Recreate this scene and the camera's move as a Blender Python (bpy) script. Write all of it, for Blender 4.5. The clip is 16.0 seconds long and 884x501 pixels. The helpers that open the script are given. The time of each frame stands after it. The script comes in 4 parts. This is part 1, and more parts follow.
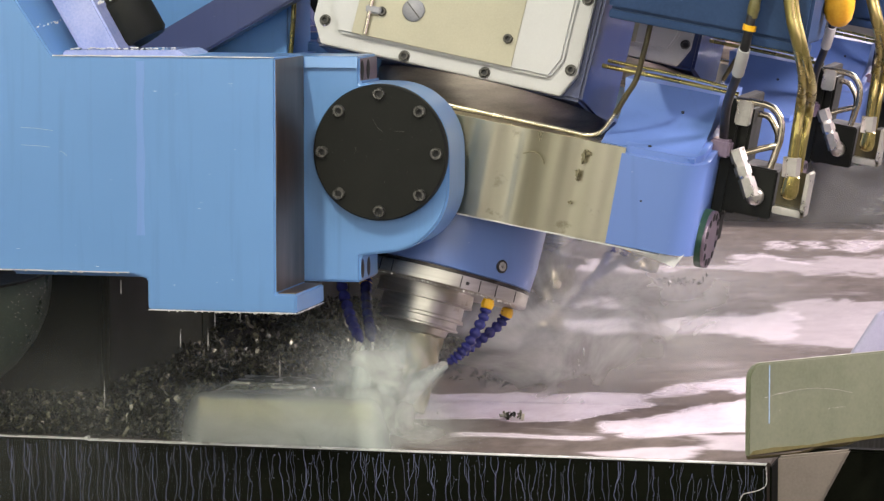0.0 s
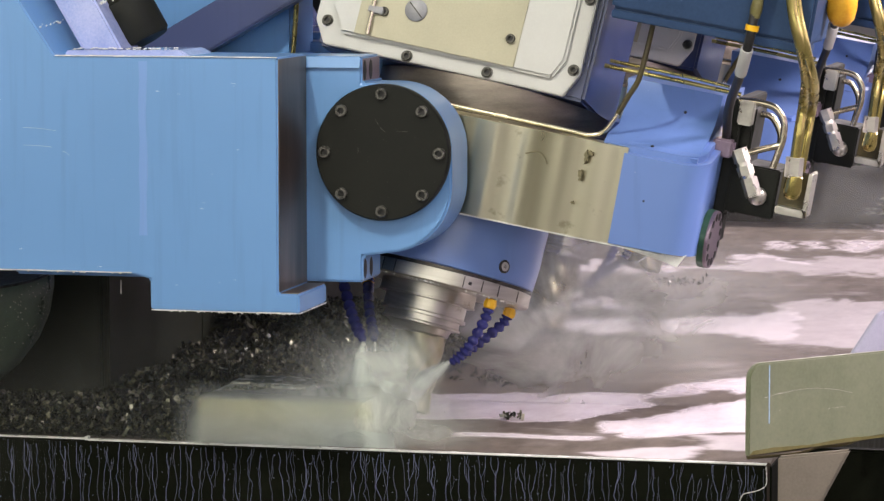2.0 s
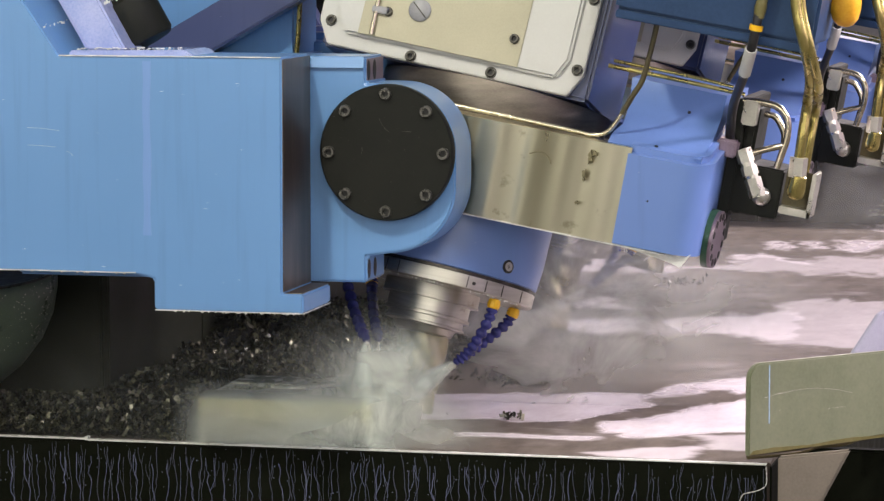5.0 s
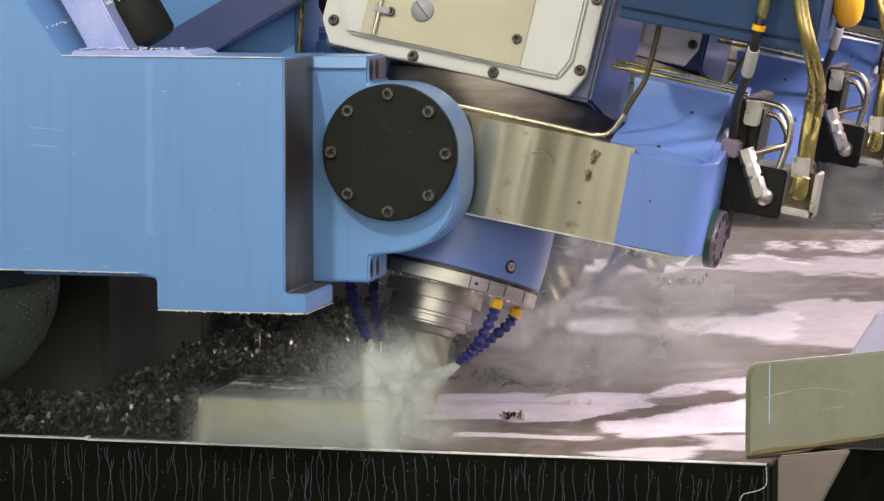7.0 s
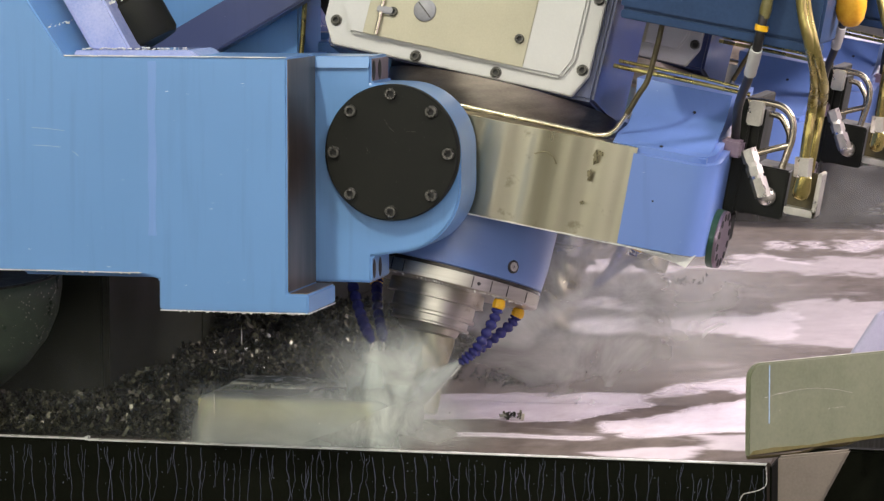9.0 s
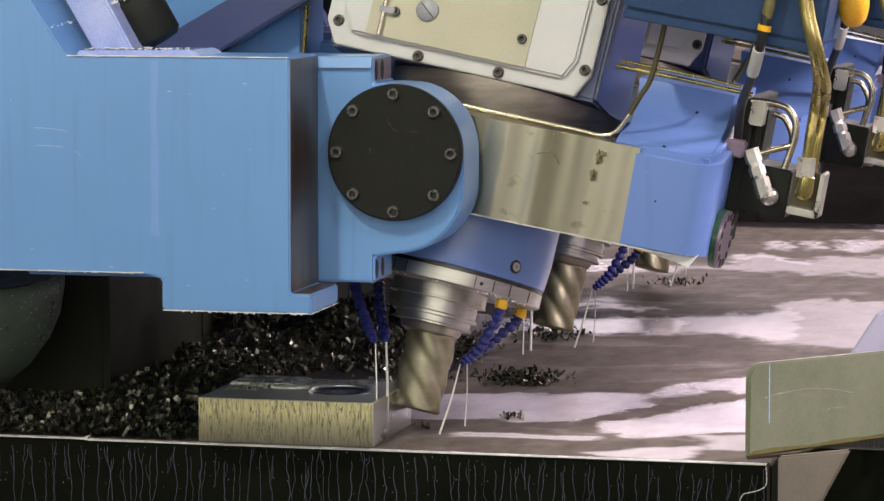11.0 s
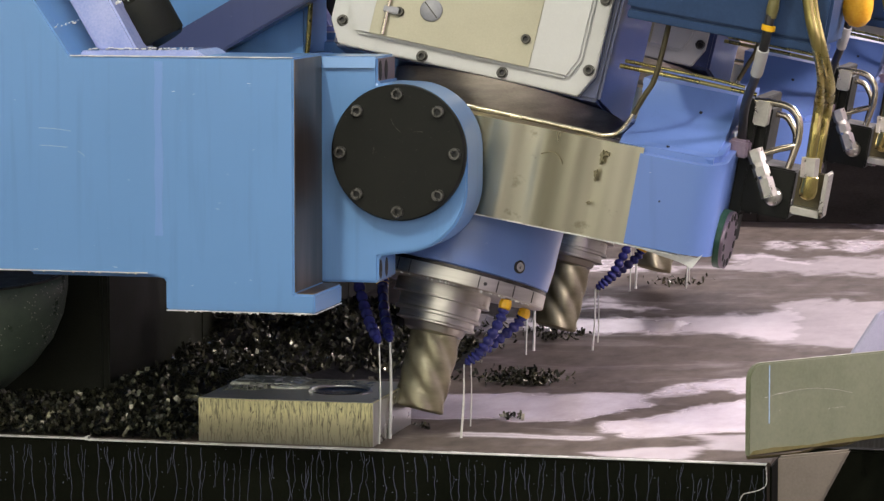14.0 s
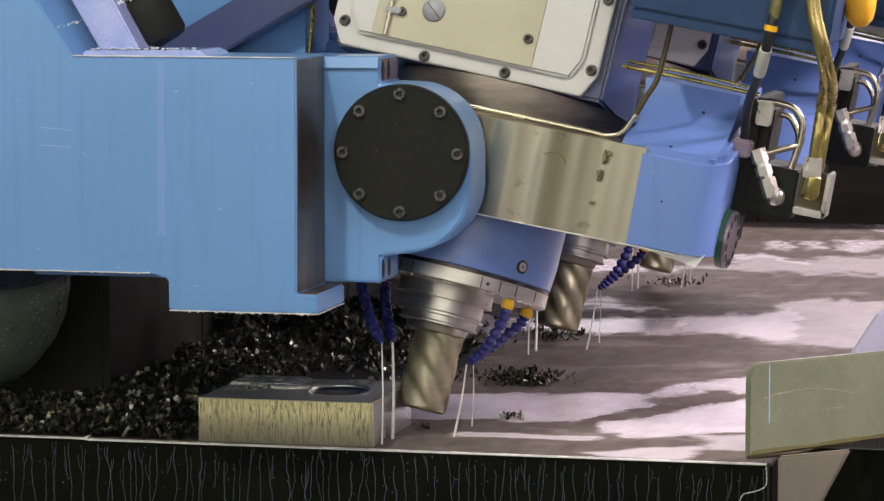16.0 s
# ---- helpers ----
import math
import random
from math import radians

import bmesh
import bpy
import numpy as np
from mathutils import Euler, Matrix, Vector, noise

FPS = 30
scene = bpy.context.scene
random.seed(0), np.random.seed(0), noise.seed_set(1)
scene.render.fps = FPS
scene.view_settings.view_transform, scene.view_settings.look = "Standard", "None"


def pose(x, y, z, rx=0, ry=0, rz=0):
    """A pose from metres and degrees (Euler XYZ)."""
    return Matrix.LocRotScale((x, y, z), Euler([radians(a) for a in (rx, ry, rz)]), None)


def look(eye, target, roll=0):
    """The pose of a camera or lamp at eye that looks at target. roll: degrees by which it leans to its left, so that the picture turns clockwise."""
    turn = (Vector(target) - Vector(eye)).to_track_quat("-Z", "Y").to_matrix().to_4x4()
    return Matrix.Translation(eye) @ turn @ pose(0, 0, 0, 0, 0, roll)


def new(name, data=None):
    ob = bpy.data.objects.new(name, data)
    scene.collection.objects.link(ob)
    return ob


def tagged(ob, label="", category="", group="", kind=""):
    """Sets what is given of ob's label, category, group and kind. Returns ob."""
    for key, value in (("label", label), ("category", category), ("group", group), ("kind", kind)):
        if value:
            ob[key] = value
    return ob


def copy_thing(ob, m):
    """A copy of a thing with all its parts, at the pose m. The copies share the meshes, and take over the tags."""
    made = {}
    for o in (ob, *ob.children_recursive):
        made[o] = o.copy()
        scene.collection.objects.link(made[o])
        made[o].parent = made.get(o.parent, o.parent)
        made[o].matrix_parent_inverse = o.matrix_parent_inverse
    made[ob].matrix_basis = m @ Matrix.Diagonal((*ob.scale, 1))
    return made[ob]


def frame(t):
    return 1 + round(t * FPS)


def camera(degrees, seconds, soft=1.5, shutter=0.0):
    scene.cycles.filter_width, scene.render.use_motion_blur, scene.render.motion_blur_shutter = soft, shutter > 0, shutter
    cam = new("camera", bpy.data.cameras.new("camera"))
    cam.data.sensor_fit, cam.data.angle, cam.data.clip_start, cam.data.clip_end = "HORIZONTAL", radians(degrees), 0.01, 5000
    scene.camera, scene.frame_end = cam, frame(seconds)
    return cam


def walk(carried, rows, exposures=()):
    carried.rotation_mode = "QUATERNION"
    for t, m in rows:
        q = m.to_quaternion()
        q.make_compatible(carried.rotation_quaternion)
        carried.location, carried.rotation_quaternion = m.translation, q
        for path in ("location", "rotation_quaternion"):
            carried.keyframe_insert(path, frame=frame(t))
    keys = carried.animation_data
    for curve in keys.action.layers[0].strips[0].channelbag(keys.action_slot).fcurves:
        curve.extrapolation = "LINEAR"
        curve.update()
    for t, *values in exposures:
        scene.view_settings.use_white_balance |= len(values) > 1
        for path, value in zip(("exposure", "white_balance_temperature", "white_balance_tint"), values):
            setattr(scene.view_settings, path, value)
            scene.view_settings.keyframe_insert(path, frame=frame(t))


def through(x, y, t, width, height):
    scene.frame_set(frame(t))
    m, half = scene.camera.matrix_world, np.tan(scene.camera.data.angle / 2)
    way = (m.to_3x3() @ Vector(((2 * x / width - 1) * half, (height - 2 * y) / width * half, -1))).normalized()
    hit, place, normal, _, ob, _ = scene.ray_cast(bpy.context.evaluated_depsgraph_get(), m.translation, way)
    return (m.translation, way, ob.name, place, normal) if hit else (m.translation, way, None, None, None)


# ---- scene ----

▸ **GOAL**
The data above needs to be retyped exactly, with the images left out.

▸ **WRITTEN RESPONSE**
Recreate this scene and the camera's move as a Blender Python (bpy) script. Write all of it, for Blender 4.5. The clip is 16.0 seconds long and 884x501 pixels. The helpers that open the script are given. The time of each frame stands after it. The script comes in 4 parts. This is part 1, and more parts follow.
0.0 s
2.0 s
5.0 s
7.0 s
9.0 s
11.0 s
14.0 s
16.0 s
# ---- helpers ----
import math
import random
from math import radians

import bmesh
import bpy
import numpy as np
from mathutils import Euler, Matrix, Vector, noise

FPS = 30
scene = bpy.context.scene
random.seed(0), np.random.seed(0), noise.seed_set(1)
scene.render.fps = FPS
scene.view_settings.view_transform, scene.view_settings.look = "Standard", "None"


def pose(x, y, z, rx=0, ry=0, rz=0):
    """A pose from metres and degrees (Euler XYZ)."""
    return Matrix.LocRotScale((x, y, z), Euler([radians(a) for a in (rx, ry, rz)]), None)


def look(eye, target, roll=0):
    """The pose of a camera or lamp at eye that looks at target. roll: degrees by which it leans to its left, so that the picture turns clockwise."""
    turn = (Vector(target) - Vector(eye)).to_track_quat("-Z", "Y").to_matrix().to_4x4()
    return Matrix.Translation(eye) @ turn @ pose(0, 0, 0, 0, 0, roll)


def new(name, data=None):
    ob = bpy.data.objects.new(name, data)
    scene.collection.objects.link(ob)
    return ob


def tagged(ob, label="", category="", group="", kind=""):
    """Sets what is given of ob's label, category, group and kind. Returns ob."""
    for key, value in (("label", label), ("category", category), ("group", group), ("kind", kind)):
        if value:
            ob[key] = value
    return ob


def copy_thing(ob, m):
    """A copy of a thing with all its parts, at the pose m. The copies share the meshes, and take over the tags."""
    made = {}
    for o in (ob, *ob.children_recursive):
        made[o] = o.copy()
        scene.collection.objects.link(made[o])
        made[o].parent = made.get(o.parent, o.parent)
        made[o].matrix_parent_inverse = o.matrix_parent_inverse
    made[ob].matrix_basis = m @ Matrix.Diagonal((*ob.scale, 1))
    return made[ob]


def frame(t):
    return 1 + round(t * FPS)


def camera(degrees, seconds, soft=1.5, shutter=0.0):
    scene.cycles.filter_width, scene.render.use_motion_blur, scene.render.motion_blur_shutter = soft, shutter > 0, shutter
    cam = new("camera", bpy.data.cameras.new("camera"))
    cam.data.sensor_fit, cam.data.angle, cam.data.clip_start, cam.data.clip_end = "HORIZONTAL", radians(degrees), 0.01, 5000
    scene.camera, scene.frame_end = cam, frame(seconds)
    return cam


def walk(carried, rows, exposures=()):
    carried.rotation_mode = "QUATERNION"
    for t, m in rows:
        q = m.to_quaternion()
        q.make_compatible(carried.rotation_quaternion)
        carried.location, carried.rotation_quaternion = m.translation, q
        for path in ("location", "rotation_quaternion"):
            carried.keyframe_insert(path, frame=frame(t))
    keys = carried.animation_data
    for curve in keys.action.layers[0].strips[0].channelbag(keys.action_slot).fcurves:
        curve.extrapolation = "LINEAR"
        curve.update()
    for t, *values in exposures:
        scene.view_settings.use_white_balance |= len(values) > 1
        for path, value in zip(("exposure", "white_balance_temperature", "white_balance_tint"), values):
            setattr(scene.view_settings, path, value)
            scene.view_settings.keyframe_insert(path, frame=frame(t))


def through(x, y, t, width, height):
    scene.frame_set(frame(t))
    m, half = scene.camera.matrix_world, np.tan(scene.camera.data.angle / 2)
    way = (m.to_3x3() @ Vector(((2 * x / width - 1) * half, (height - 2 * y) / width * half, -1))).normalized()
    hit, place, normal, _, ob, _ = scene.ray_cast(bpy.context.evaluated_depsgraph_get(), m.translation, way)
    return (m.translation, way, ob.name, place, normal) if hit else (m.translation, way, None, None, None)


# ---- scene ----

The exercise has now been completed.